Which lines hold the word "this"? Copy each of them from the material.

→ **Material**:
# # # # #
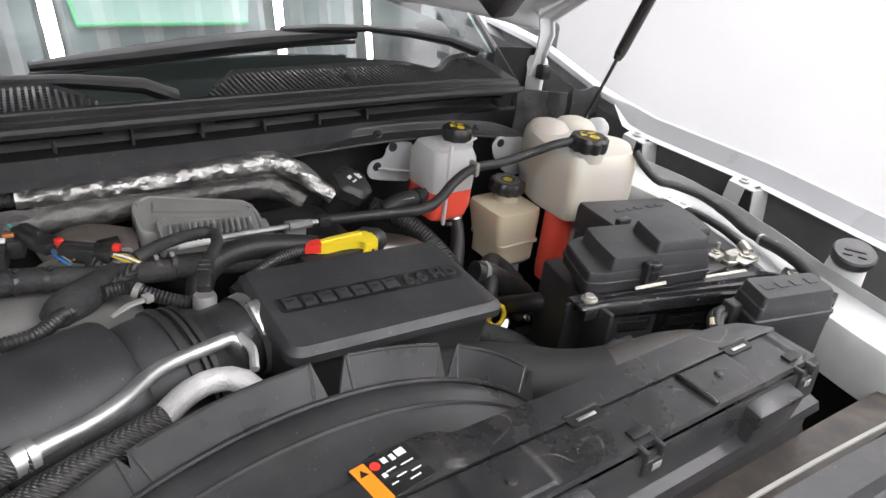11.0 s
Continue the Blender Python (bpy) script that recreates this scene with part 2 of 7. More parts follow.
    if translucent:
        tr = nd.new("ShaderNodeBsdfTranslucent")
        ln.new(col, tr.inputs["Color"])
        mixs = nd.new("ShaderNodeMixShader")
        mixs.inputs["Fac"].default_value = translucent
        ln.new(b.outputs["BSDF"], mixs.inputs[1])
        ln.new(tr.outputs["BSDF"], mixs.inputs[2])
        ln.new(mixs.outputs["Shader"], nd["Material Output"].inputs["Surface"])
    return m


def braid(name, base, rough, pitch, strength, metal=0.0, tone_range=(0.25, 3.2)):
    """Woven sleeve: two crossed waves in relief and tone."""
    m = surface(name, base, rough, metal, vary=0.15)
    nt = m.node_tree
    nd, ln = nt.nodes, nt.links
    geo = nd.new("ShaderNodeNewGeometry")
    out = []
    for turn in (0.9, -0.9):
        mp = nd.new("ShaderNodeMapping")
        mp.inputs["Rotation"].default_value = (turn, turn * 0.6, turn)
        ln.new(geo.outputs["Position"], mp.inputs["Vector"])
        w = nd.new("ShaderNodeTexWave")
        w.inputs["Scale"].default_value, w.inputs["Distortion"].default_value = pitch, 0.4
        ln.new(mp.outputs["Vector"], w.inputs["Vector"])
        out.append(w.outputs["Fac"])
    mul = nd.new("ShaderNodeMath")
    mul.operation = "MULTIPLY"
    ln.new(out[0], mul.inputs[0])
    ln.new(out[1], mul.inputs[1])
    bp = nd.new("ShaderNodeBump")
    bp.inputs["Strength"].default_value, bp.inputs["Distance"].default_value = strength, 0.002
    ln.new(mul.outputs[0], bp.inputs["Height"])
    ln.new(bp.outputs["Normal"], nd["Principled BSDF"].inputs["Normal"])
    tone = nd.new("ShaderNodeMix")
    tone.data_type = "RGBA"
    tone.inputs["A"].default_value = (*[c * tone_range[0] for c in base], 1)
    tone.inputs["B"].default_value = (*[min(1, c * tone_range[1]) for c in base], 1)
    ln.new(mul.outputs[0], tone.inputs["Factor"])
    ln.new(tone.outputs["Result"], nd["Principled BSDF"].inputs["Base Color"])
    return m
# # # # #
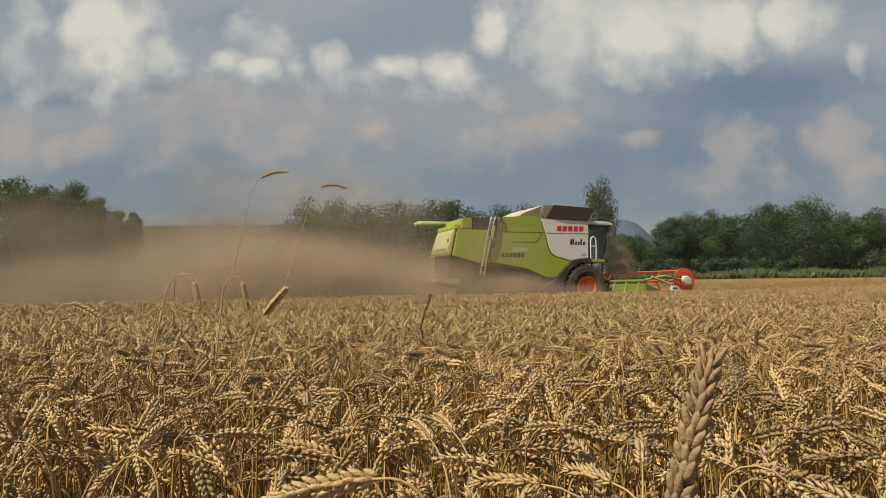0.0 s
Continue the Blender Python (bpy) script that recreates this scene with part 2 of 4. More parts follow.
# # # # #
→ **Completed task**:
Continue the Blender Python (bpy) script that recreates this scene with part 2 of 7. More parts follow.
Continue the Blender Python (bpy) script that recreates this scene with part 2 of 4. More parts follow.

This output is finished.